Afin d’obtenir un revenu optimal, une batterie dans un marché mature va pratiquer le « revenue-stacking » : elle va empiler de manière optimale différentes sources de rémunération. La batterie ne va pas participer à la FCR à tout prix comme actuellement ; son opérateur fera une estimation de ses revenus sur le marché de l’électricité, puis il intégrera ce niveau de revenu dans ses offres. Si l’enchère de la FCR (qui a lieu en J-2) sort à un prix qui lui permet d’obtenir un revenu supérieur à son revenu prévisionnel sur les marchés de l’électricité (obtenus en J-1/J), il participera à la FCR ; sinon, il participera aux marchés de l’électricité et se lancera dans la logique décrite au paragraphe précédent.
À noter, pour compliquer l’équation, qu’il faut aussi prendre en compte l’usure de la batterie dans ce calcul d’optimisation économique. La participation à la FCR requiert généralement des cycles de charge/décharge de faible amplitude. Par contre, l’arbitrage nécessite des cycles profonds et plus fréquents pour bénéficier d’un revenu maximal, ce qui réduit sa durée de vie.
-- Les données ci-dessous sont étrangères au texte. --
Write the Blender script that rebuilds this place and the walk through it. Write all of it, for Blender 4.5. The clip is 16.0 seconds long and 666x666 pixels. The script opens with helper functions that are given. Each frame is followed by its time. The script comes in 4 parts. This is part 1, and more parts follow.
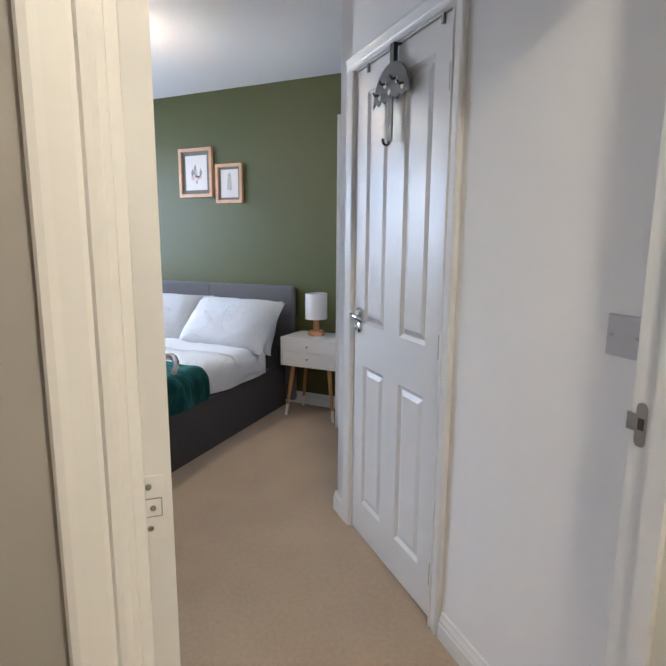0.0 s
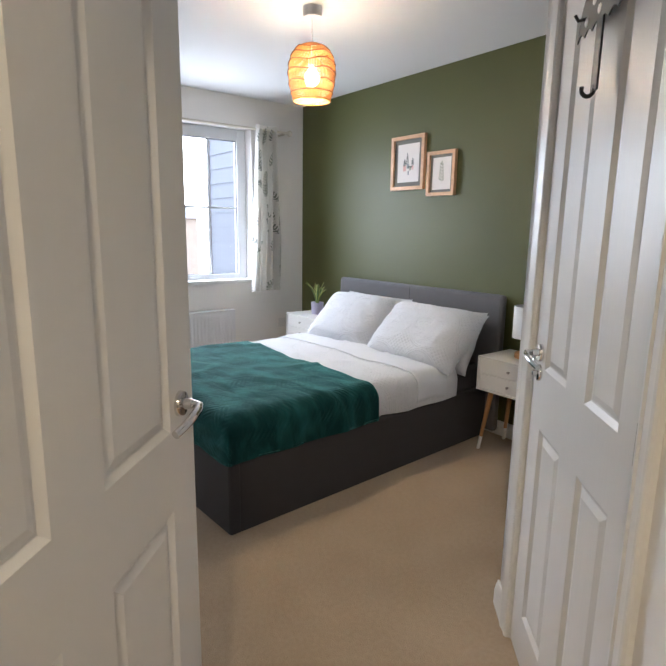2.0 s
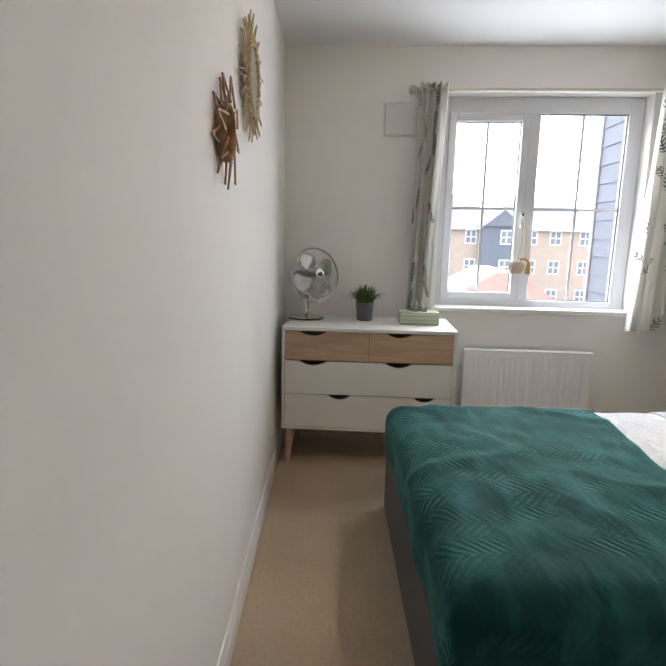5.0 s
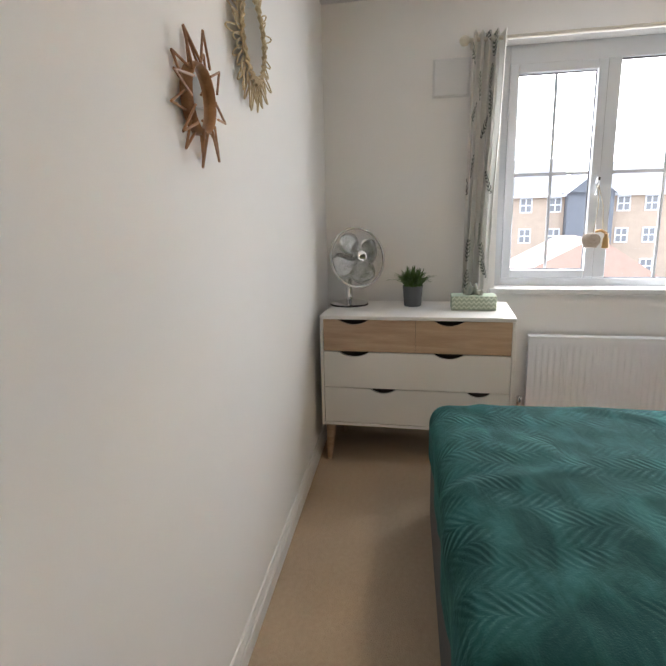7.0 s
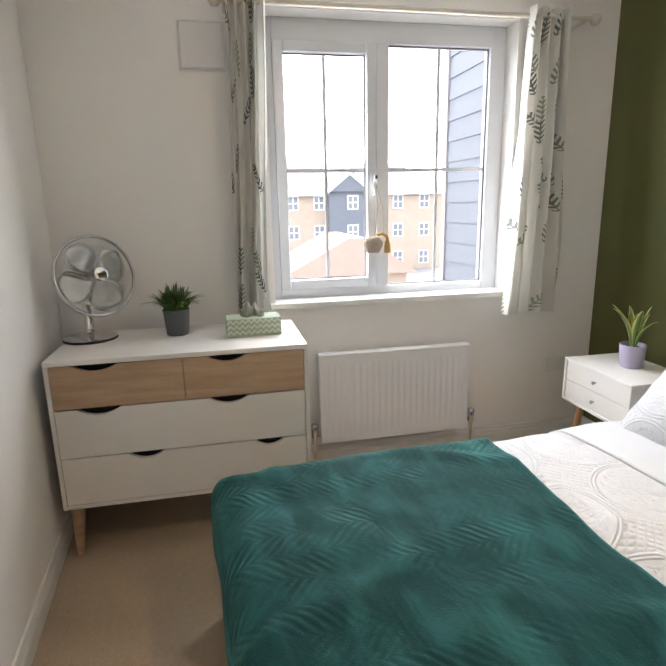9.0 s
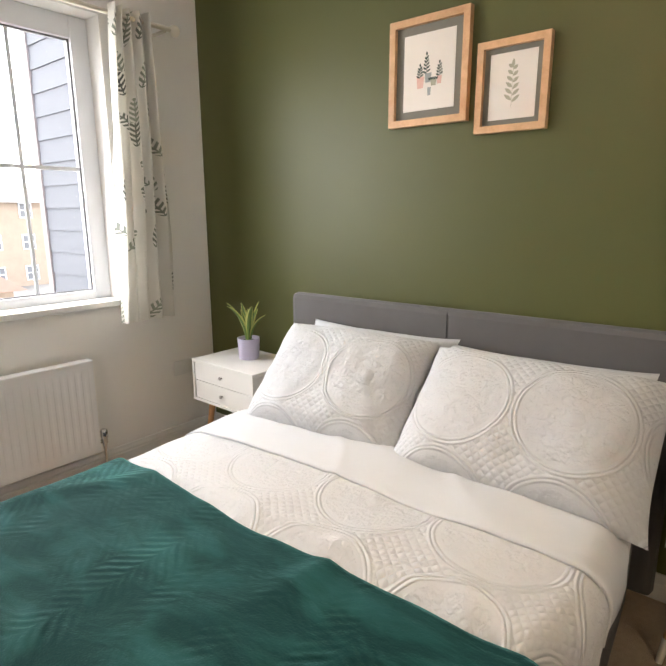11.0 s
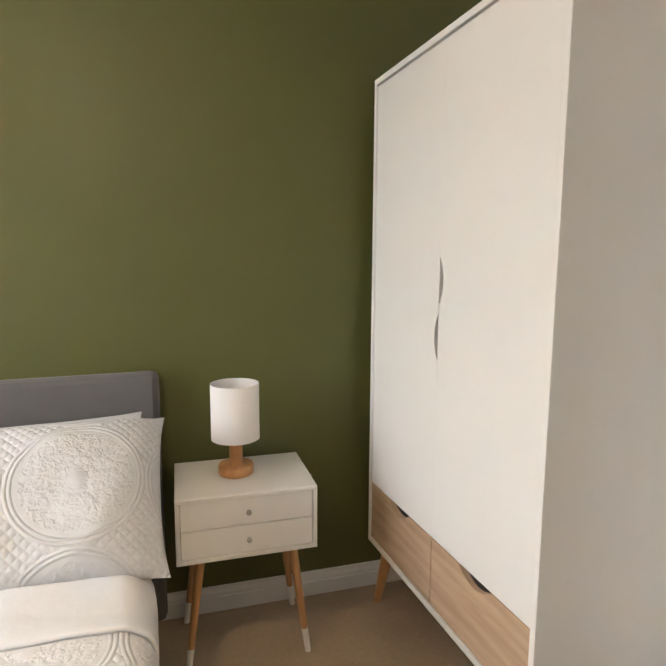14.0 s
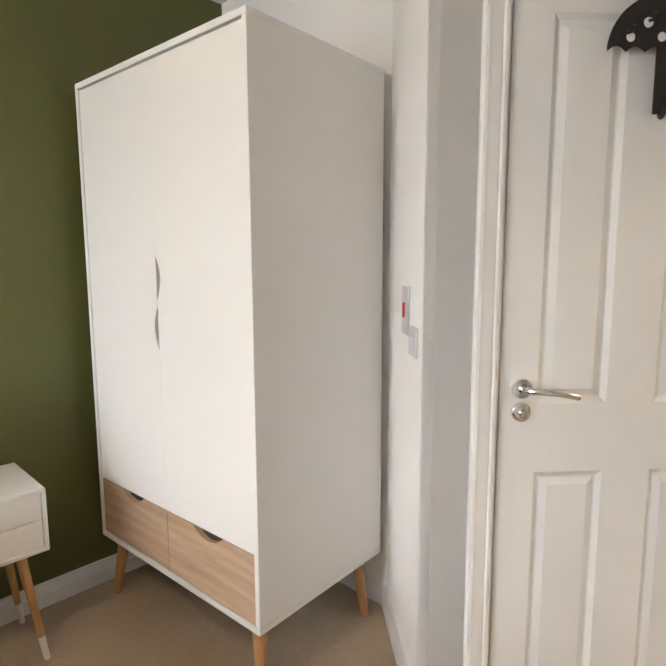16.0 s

Le choix de la FCR, même s'il est moins rémunérateur, « conserve » mieux l’actif, avantage qui doit être pris en compte mais est limité par la hausse des taux d’intérêt (1 euro de revenu perdu maintenant coûte plus cher qu’1 euro gagné plus tard).
L’opérateur doit donc prendre un ensemble de décisions complexes, certaines proches du temps réel, et utiliser des algorithmes d’optimisation, de prévision et d’exécution très avancés.